GOOD OLD TERRA FIRMA

Oceans are bulging and swamping coastlines. Floods fill cities. Winds are whipping landscapes into flatness. Man is frail, and so are his works. Earthquakes crush what the winds don’t reach. Mankind struggles to help itself, wailing over its terrible losses, reaching out helping hands however it can.

When I was a child in far off Luzon, I noticed a decorative doo-dad of little glass pieces hanging down from the living room ceiling. The hand-painted glass clinked sweetly when I jiggled it. “What’s this, mommy? Is it a wind chime? Shouldn’t it be outside?”

“No Spookie (my nickname from Halloween) – that’s an earthquake detector. If the earth deep beneath us begins to tremble, long before an earthquake gathers force, it tinkles a warning – it senses vibration – transmits it through the silk threads holding those glass bits, making them move and touch each other, tinkling. Those little gadgets are all over this area, all over Japan and the Far East.”

I thought about that, and looked at it from time to time, in my childlike way almost willing it to clink. Kids can be moronic like that. What did I know of earthquakes? Just sounded exciting.

But then came the typhoon, sweeping through the nighttime, ripping half the roof off our house. Mama and I hunkered in cots in our dry closet, a central walled location. No room for Daddy… he put his cot in the living room. He’d been through worse during the recent conflict. Luckily the flooding only rose halfway up its legs. Mattress spared. During the calm, along with neighbors, we poked outside for a moment to peer at the impressive wall of its passing eye. Next day, we were astonished to find our first survivors – wet chickens, bedraggled but unbroken, clucking in sunlight. Besides removing our roof, 120mph winds had shredded banana tree leaves to feathery fringes – how had the chickens come through alive?

Time catapulted us to Los Angeles – I was now fourteen. At five twenty-in the morning an odd cacophony of clattering awakened me. A massive wave of rattling, like thousands of venetian window blinds. The ever-increasing noise swept towards our home, wave-like across the city. It hit my window. My bed began to pitch. I scrambled up and streaked in a wobble down a rocking corridor to hop in bed with my parents. Like the Fun House on the Pier, it rocked and rolled, then quit. I knew exactly what it was as soon as I heard it. Funny how there’s no question. You just know. The noise, the clatter – emphatically broadcast it. It was an earthquake, pitching the city into dismay.

Now decades later, I watch the media-reported horrors of nature from a temporarily safe place.
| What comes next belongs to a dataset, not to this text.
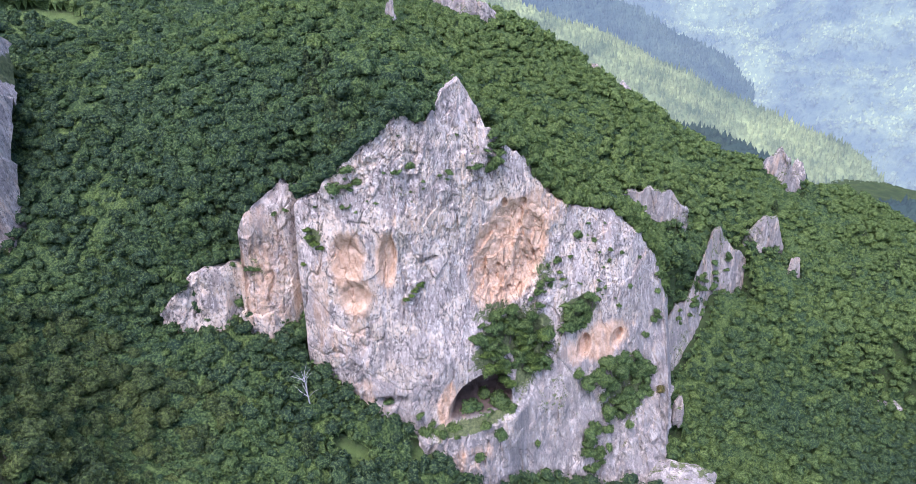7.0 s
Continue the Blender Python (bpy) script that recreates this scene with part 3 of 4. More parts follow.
def outcrop(name, x, y, z, a, b, c, seed, turn=0.0, label="grey weathered limestone outcrop among the trees", clear=True):
    """A craggy boulder or pinnacle with half sizes a, b, c whose foot is sunk in the slope."""
    bm = bmesh.new()
    bmesh.ops.create_icosphere(bm, subdivisions=5 if max(a, b, c) > 8 else 4, radius=1.0)
    p = np.array([v.co for v in bm.verts])
    p = np.sign(p) * np.abs(p) ** 0.72
    q = p * (a, b, c)
    w = max(a, b)
    n = ridged(q[:, 0] / (0.75 * w), q[:, 1] / (0.75 * w), q[:, 2] / (1.6 * w), seed, 4) - 0.6
    m = fbm(q[:, 0] / 2.5, q[:, 1] / 2.5, q[:, 2] / 5, seed + 4, 4)
    taper = 1 - 0.45 * np.clip(p[:, 2], 0, 1) ** 1.5
    q = q * np.stack([taper, taper, np.ones_like(taper)], -1) * (1 + 0.85 * n + 0.14 * m)[:, None]
    for v, co in zip(bm.verts, q):
        v.co = co
    me = bpy.data.meshes.new(name)
    bm.to_mesh(me)
    bm.free()
    me.attributes.new("warm", "FLOAT", "POINT").data.foreach_set("value", np.full(len(me.vertices), 0.1, np.float32))
    me.attributes.new("moss", "FLOAT", "POINT").data.foreach_set("value", (0.3 * vnoise(q[:, 0] / 3, q[:, 1] / 3, q[:, 2] / 3, seed)).astype(np.float32))
    me.attributes.new("aged_dim", "FLOAT", "POINT").data.foreach_set("value", np.full(len(me.vertices), 0.7, np.float32))
    me.materials.append(LIMESTONE)
    if clear:
        ROCKS.append((x, y, 0.8 * max(0.7 * a, b) + 1.0))
    ob = new(name, me)
    ob.matrix_world = pose(x, y, z, 0, 0, turn)
    return tagged(ob, label, "rock outcrop", "outcrops on the mountainside")


outcrop("rock_outcrop", 159, 369, -27, 3.5, 3, 12, 2, 20, "narrow pale rock rib on the wooded slope")
outcrop("rock_outcrop", 170, 440, 4, 6, 5, 12, 4, 40, "broken rock rib below the ridge knob")
outcrop("rock_outcrop", -49, 322, 108, 3, 3.5, 10, 5, 0, "pale rock spire on the wooded ridge")
outcrop("rock_outcrop", -17, 273, 92, 4.5, 8, 13, 6, 15, "sharp grey pinnacle behind the cliff top", False)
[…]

Nice day. Clouds forming up over the mountains though. I remember our own 2008 Alamos calamity, when Hurricane Norbert stopped to squat on those scenic mountains, dumping over twenty inches of rain and sending avalanches of historic proportions down on this little town. Boulders were loosened and sent tumbling like marbles down the mountainsides, creating tell-tale scars on forested slopes and forming debris dams, killing the unlucky in its unstoppable tide of mud. Bridges were swept away, stores and homes filled with watery muck.

The first we knew was when a huge vibration shook and rumbled up through our pillows to our heads. Not wind, but what? All I knew was I surely toast. Fatalistically I sent prayers and love to dear ones, and then grabbed my husband saying: “Wait! What was that? Someone is calling to us!”

Our neighbors were at our window hollering “Michelee, Hal, wake up, see what’s happening to your property!”

A flashlight beam revealed a dramatic surging waterway…. arroyo floodwaters had burst and leveled our property walls, bucking and plunging just beyond the house – we were on higher ground. Upshot: We were marooned for 3 days, the whole town for a month. Via our little airstrip, supplies and help arrived and bailed out the town. Today there are no signs or traces.

It will be that way someday, for Mexico. But we must help.